Autre grand dossier tout aussi chaud, le démantèlement tarifaire avec l'UE en 2012. Ainsi, les barrières douanières entre le Maroc et les pays de l'Union européenne seront supprimées. Le Maroc pourra exporter plus, mais, revers de la médaille, son marché sera grand ouvert devant les produits européens.

À découvert
Pour rappel, le démantèlement tarifaire a débuté progressivement dans les années 2000 avec l'Europe et deviendra complet l'année prochaine. Les premiers impacts directs sur les recettes douanières vont commencer à se faire sentir et les effets vont toucher de facto les caisses de l'État. Mais ce démantèlement tarifaire aura également des répercussions importantes sur le tissu industriel marocain qui devra faire face à la concurrence des produits européens.

Même s'il est encore tôt pour prédire les résultats avec exactitude, les futurs res ponsables gouvernementaux devront faire preuve de beaucoup d'innovation et de doigté pour renforcer la compétitivité de l'économie marocaine. «Il va falloir revoir plusieurs plans sectoriels qui devaient doper les exportations marocaines. Celles-ci sont toujours basées sur l'avantage compétitif banalisé, à savoir la proximité géographique avec l'Europe et le coût de la main d'œuvre. Or de ce point de vue, on risque à terme d'être exclus du marché européen, parce qu'on ne peut pas être plus compétitifs sur ce plan que la Chine ou certains pays de l'Asie du Sud-Est», analyse M. Saâdi.
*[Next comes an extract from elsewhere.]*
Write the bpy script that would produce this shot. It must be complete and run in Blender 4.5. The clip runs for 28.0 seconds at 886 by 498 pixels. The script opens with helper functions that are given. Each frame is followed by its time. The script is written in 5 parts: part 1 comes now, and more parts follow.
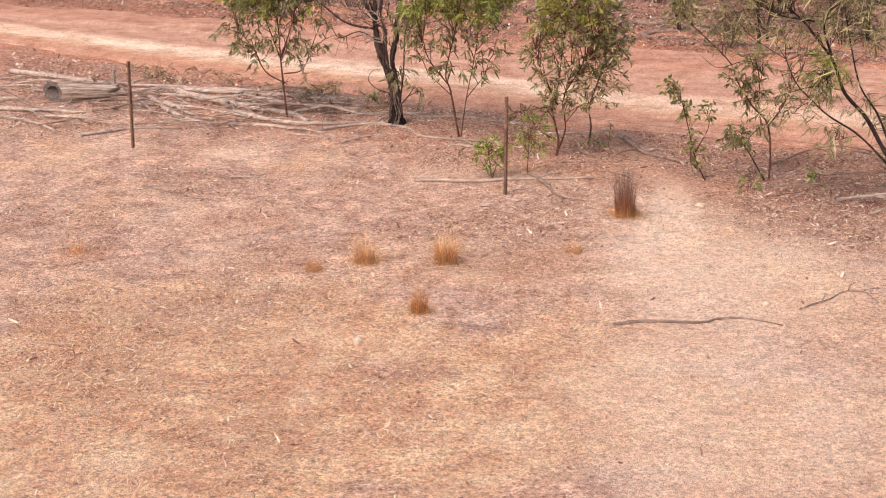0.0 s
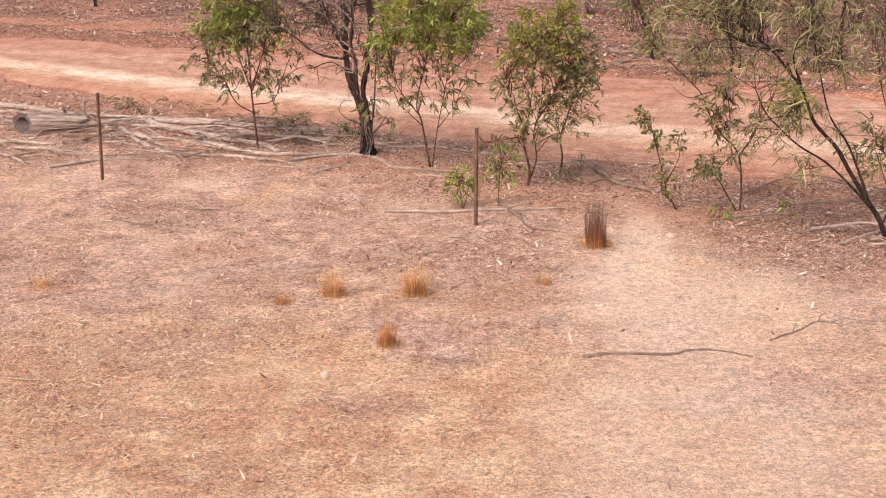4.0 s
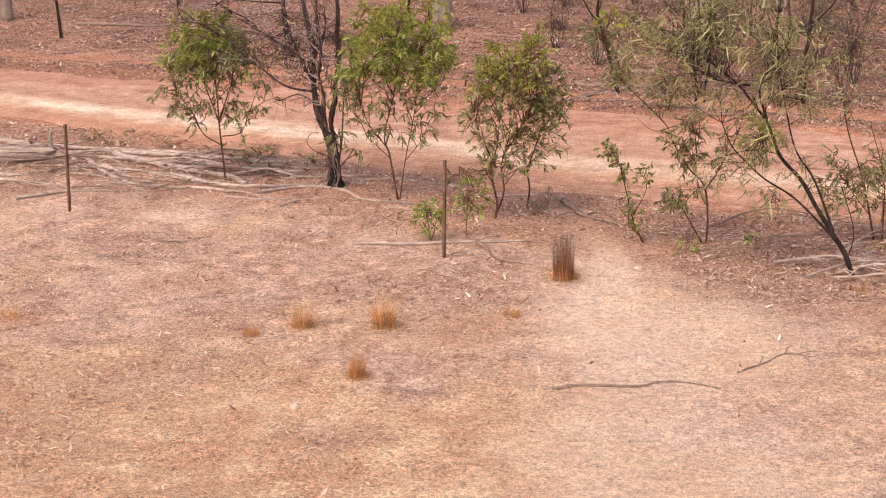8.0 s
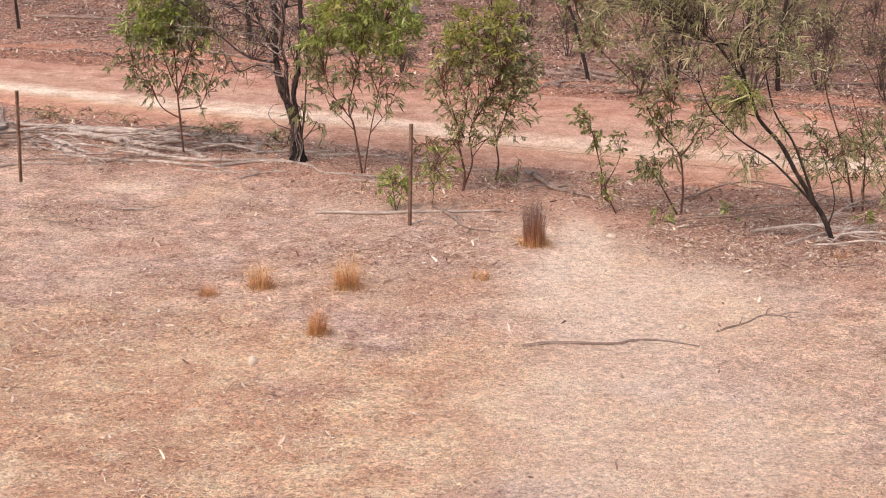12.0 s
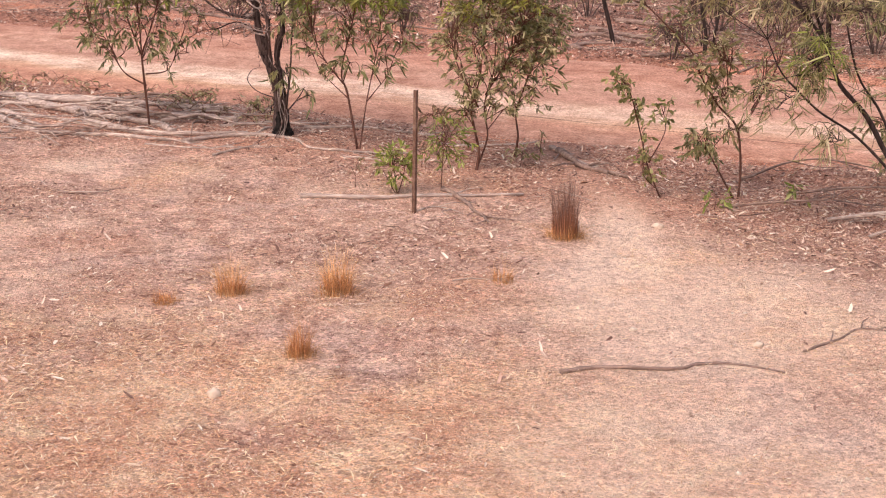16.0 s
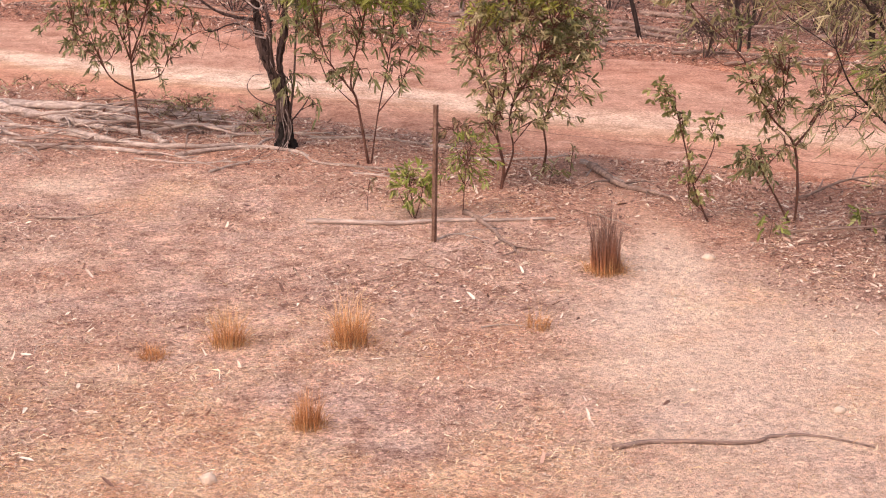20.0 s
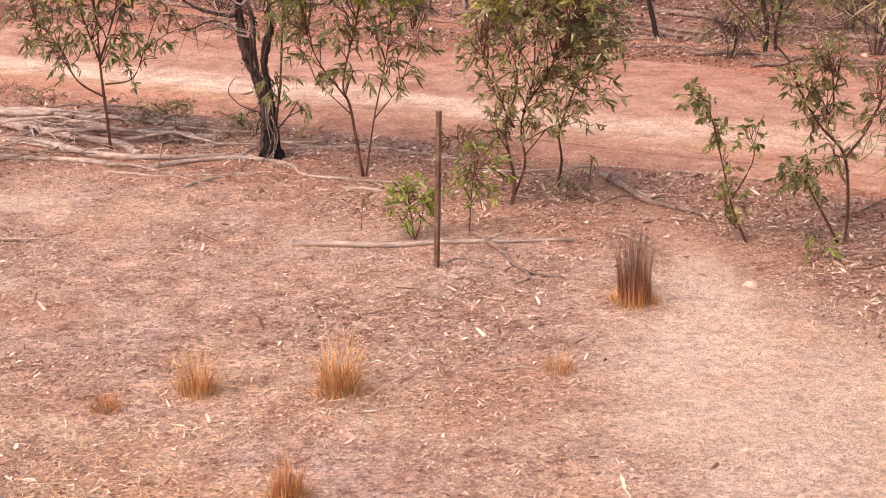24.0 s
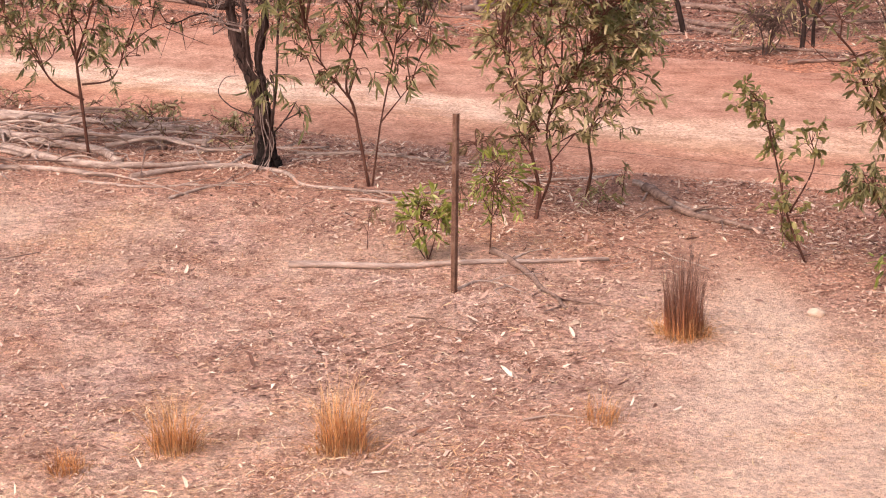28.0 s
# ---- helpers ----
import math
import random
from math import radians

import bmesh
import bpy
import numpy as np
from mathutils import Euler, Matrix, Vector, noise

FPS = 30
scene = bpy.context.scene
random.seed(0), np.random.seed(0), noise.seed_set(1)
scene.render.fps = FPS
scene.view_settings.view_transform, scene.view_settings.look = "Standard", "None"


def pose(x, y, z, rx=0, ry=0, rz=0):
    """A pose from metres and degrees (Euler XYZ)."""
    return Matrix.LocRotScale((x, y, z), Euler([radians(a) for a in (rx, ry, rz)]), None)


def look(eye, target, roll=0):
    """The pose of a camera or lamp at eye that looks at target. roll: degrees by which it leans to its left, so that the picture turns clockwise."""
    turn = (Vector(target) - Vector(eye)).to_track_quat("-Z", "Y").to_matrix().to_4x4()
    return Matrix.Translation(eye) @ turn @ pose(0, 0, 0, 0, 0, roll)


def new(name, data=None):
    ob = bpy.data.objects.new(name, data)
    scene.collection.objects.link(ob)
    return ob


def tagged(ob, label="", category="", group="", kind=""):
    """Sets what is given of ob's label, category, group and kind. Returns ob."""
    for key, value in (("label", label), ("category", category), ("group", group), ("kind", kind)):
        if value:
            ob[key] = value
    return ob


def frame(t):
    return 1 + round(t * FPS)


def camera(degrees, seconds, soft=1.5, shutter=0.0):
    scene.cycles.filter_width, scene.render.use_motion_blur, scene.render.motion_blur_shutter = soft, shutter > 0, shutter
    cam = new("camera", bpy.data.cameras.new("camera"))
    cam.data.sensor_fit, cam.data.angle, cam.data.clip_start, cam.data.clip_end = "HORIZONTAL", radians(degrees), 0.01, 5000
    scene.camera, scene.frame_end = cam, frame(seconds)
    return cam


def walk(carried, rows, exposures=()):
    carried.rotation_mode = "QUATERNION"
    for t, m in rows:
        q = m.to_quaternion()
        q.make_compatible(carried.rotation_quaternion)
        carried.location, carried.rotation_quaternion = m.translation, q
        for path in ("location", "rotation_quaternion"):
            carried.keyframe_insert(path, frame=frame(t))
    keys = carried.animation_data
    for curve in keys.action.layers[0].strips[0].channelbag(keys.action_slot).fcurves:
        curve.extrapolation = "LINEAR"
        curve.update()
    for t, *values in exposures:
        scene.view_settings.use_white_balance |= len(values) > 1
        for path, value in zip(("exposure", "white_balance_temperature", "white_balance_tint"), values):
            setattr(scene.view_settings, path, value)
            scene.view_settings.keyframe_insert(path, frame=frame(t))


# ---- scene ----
cam = camera(28.0, 28.0, soft=1.1)
EXPOSURE = [(0.0, 0.16, 6700, 14), (9.0, 0.14, 6700, 14), (11.0, 0.13, 6750, 15), (12.0, 0.13, 6150, 8), (15.0, 0.13, 6250, 12), (16.0, 0.13, 6550, 19), (17.0, 0.14, 6280, 14), (18.5, 0.15, 6500, 18), (21.0, 0.16, 6850, 23), (24.0, 0.18, 6900, 23), (28.0, 0.2, 7000, 25)]
PATH = [
    (0, (0.437, -22.649, 6.327), (0.33, -20.742, 5.731), -0.7),
    (1, (0.45, -22.627, 6.368), (0.352, -20.719, 5.776), -0.8),
    (2, (0.486, -22.595, 6.377), (0.393, -20.685, 5.792), -0.8),
    (3, (0.529, -22.529, 6.358), (0.44, -20.616, 5.781), -0.8),
    (3.5, (0.559, -22.52, 6.354), (0.471, -20.606, 5.782), -0.8),
    (5.5, (0.546, -22.544, 6.365), (0.476, -20.624, 5.81), -0.6),
    (6, (0.567, -22.515, 6.35), (0.499, -20.594, 5.8), -0.6),
    (7, (0.555, -22.511, 6.33), (0.498, -20.586, 5.79), -0.5),
    (8, (0.48, -22.583, 6.372), (0.438, -20.656, 5.839), -0.3),
    (9, (0.504, -22.546, 6.298), (0.47, -20.615, 5.778), -0.1),
    (9.5, (0.501, -22.536, 6.15), (0.471, -20.604, 5.635), -0.1),
    (10, (0.484, -22.514, 5.906), (0.461, -20.581, 5.394), 0.0),
    (10.5, (0.477, -22.457, 5.738), (0.46, -20.523, 5.229), 0.1),
    (11, (0.451, -22.384, 5.588), (0.44, -20.449, 5.084), 0.2),
    (11.5, (0.448, -22.227, 5.423), (0.441, -20.291, 4.925), 0.3),
    (12, (0.458, -21.944, 5.321), (0.455, -20.006, 4.825), 0.3),
    (12.5, (0.432, -21.492, 5.281), (0.436, -19.555, 4.786), 0.3),
    (14.5, (0.37, -19.265, 4.865), (0.374, -17.333, 4.348), 0.2),
    (15, (0.342, -18.832, 4.766), (0.345, -16.901, 4.247), 0.2),
    (15.5, (0.316, -18.445, 4.667), (0.319, -16.515, 4.143), 0.2),
    (16, (0.317, -18.203, 4.597), (0.316, -16.274, 4.069), 0.3),
    (16.5, (0.262, -17.799, 4.498), (0.263, -15.871, 3.967), 0.3),
    (17, (0.236, -17.577, 4.509), (0.236, -15.65, 3.975), 0.3),
    (18, (0.203, -17.055, 4.51), (0.201, -15.13, 3.966), 0.2),
    (19, (0.157, -16.573, 4.531), (0.155, -14.65, 3.981), 0.1),
    (20, (0.11, -16.125, 4.561), (0.107, -14.203, 4.01), 0.1),
    (21, (0.067, -15.668, 4.559), (0.064, -13.746, 4.008), -0.1),
    (21.5, (0.054, -15.46, 4.559), (0.051, -13.537, 4.009), -0.0),
    (23.5, (0.079, -14.397, 4.335), (0.074, -12.473, 3.788), 0.1),
    (24, (0.073, -14.117, 4.178), (0.07, -12.193, 3.631), 0.0),
    (24.5, (0.074, -13.868, 4.035), (0.07, -11.944, 3.488), -0.1),
    (25, (0.052, -13.637, 3.89), (0.048, -11.712, 3.347), -0.1),
    (25.5, (0.037, -13.405, 3.847), (0.033, -11.482, 3.299), -0.0),
    (26, (0.002, -13.189, 3.832), (0.001, -11.266, 3.281), -0.0),
    (26.5, (0.001, -12.985, 3.806), (-0.002, -11.061, 3.259), -0.1),
    (27, (-0.015, -12.761, 3.809), (-0.018, -10.837, 3.26), -0.1),
    (27.5, (-0.042, -12.527, 3.817), (-0.044, -10.604, 3.268), -0.1),
    (28, (-0.034, -12.284, 3.819), (-0.041, -10.36, 3.273), -0.2),
]
walk(cam, [(t, look(e, a, r)) for t, e, a, r in PATH], exposures=EXPOSURE)

# ---- light ----
world = bpy.data.worlds.new("sky")
scene.world = world
world.use_nodes = True
wn = world.node_tree
sky = wn.nodes.new("ShaderNodeTexSky")
sky.sky_type = "NISHITA"
sky.sun_disc = False
sky.sun_elevation = radians(52)
sky.sun_rotation = radians(215)
sky.dust_density = 6.0
sky.air_density = 1.6
wn.links.new(sky.outputs[0], wn.nodes["Background"].inputs[0])
wn.nodes["Background"].inputs[1].default_value = 0.15
sun = new("sun", bpy.data.lights.new("sun", "SUN"))
sun.data.energy = 1.5
sun.data.angle = radians(32)
sun.data.color = (1.0, 0.95, 0.88)
sun.matrix_world = look((-14, -20, 32), (0, 0, 0))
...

La situation est d'autant plus difficile que le Maroc appliquera également le libre-échange pour tous les produits indu striels avec les États-Unis et la Turquie à partir de 2015. Une bonne nouvelle donc pour les entreprises spécialisées dans le négoce et l'import qui se frottent déjà les mains, alors que les unités industrielles attendent avec suspicion l'année 2012, craignant de voir le marché marocain inondé par les produits européens. À terme, cela pourrait provoquer la fermeture des unités industrielles et augmenter par ricochet le taux de chômage. Outre cette problématique de lutte contre le chômage, il va falloir également trouver des solutions pour les «seniors». Les retraités marocains attendent impatiemment la réforme des caisses de retraites qui devait d'ailleurs démarrer en 2011.

En attendant la réaction des partenaires sociaux sur le rapport du BIT (Bureau international du travail) sur la retraite au Maroc, les premiers dysfonctionnements dans les caisses de retraites devraient intervenir en 2012. Ainsi, la CMR (Caisse marocaine de retraite) devra atteindre le seuil critique en puisant dans ses réserves l'année prochaine. Et si rien n'est fait, cette caisse tombera en faillite d'ici 7 ans. De même, le RCAR (Régime collectif des allocations de retraites) connaîtra ses premiers pépins en 2012. La réforme devient donc inéluctable pour le prochain gouvernement qui devra prendre des décisions parfois difficiles. Plusieurs scénarios sont envisageables d'après le rapport du cabinet «Actuaria». Ce dernier a été mandaté en 2008 pour diagnostiquer le système de retraite marocain et proposer des scénarios de réformes.

Dans son rapport, le cabinet avait préconisé des réformes paramétriques spécifiques à chaque caisse de retraite au Maroc. Il sera question également d'élever l'âge de la retraite pour le fixer à 65 ans au lieu de 60. Le gouvernement pourra également décider d'augmenter les taux de cotisation. Mais ces mesures risquent cependant de rencontrer une opposition farouche, notamment de la part des syndicats. Voilà donc pourquoi le gouvernement prochain aura réellement du pain sur la planche.